U.S. Tablet Ownership Doubled this Year
As the year winds to a close, the picture of tablets' huge impact on personal computing is becoming clearer. A new report from Forrester Research concludes that an impressive 19 percent of all Americans over the age of 18 now own at least one tablet.
That figure, based on 60,000 respondents to the survey, is twice the number the firm found in its report a year ago. Forrester's figures are not that far off from a survey released in October by Pew Research, which found that 22 percent of adults in the U.S. own tablets.
About a quarter of all adults ages 24 to 46 own a tablet, the Forrester report said, and it projected that the current total of 34 million tablets in the U.S. will soar to 113 million by the end of 2016. Meanwhile, as full-featured tablets become more affordable, powerful and diverse, e-readers are plummeting.
In a report published Thursday, market research firm eMarketer found that worldwide shipments of e-readers would drop 36 percent this year, from 23.2 million units last year to 14.9 million units. Forrester projected that e-readers will sell only 7.5 million units next year, dropping to 5.3 million in 2014.
Forrester analyst Sarah Rotman Epps told The New York Times that it appeared e-readers "were a device for a particular moment in time" that are being replaced "more rapidly than we or anyone else thought."

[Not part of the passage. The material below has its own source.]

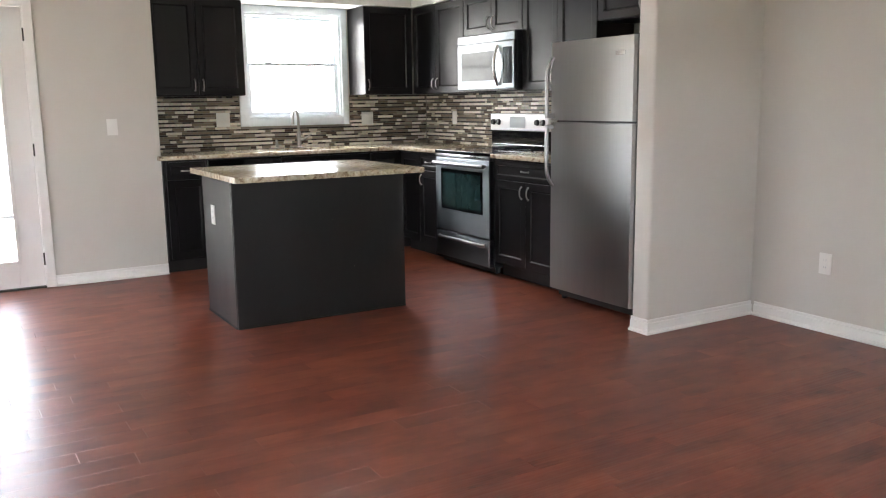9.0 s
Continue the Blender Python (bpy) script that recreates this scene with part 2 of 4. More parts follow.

At one time, Current Analysis' Avi Greengart could have been surprised at the speed with which tablets have taken over. When asked if he was surprised that they've already reached one-fifth of the U.S. adult population, he said he "would have been, maybe three years ago." Once the iPad emerged, he said, it became "quite clear that it was almost instantaneously going mainstream."
'Simplified Computing Experience'
The appeal of a tablet, Greengart said, includes the "simplified computing experience" it offers, as well as the availability of a powerful computing device that, in many cases, is less expensive than a laptop. He added that the "center of gravity" of personal computing has shifted toward this simplified experience, some of which is content consumption and some is "smaller, shorter, lighter" content creation.
Greengart said tablets were providing hundreds of thousands of what he called "bespoke experiences," such as an interactive view of the stars. "We call them apps," he said, "but they're really experiences," and thus move personal computing away from the task-oriented functions that have been common with laptops and desktops.
If tablet ownership doubled in the last year, how long can it continue at this growth rate? Greengart said he expected a robust growth rate to continue for a while, even to the point of saturation among U.S. households.
Forrester also noted what could be the change wave right behind tablets -- connected TVs. The report said that 43 percent of Americans with Net access went online in their living rooms with their TV sets in the last year -- either in the most popular way, via game consoles, or through connections in TVs, DVD players or set-top boxes.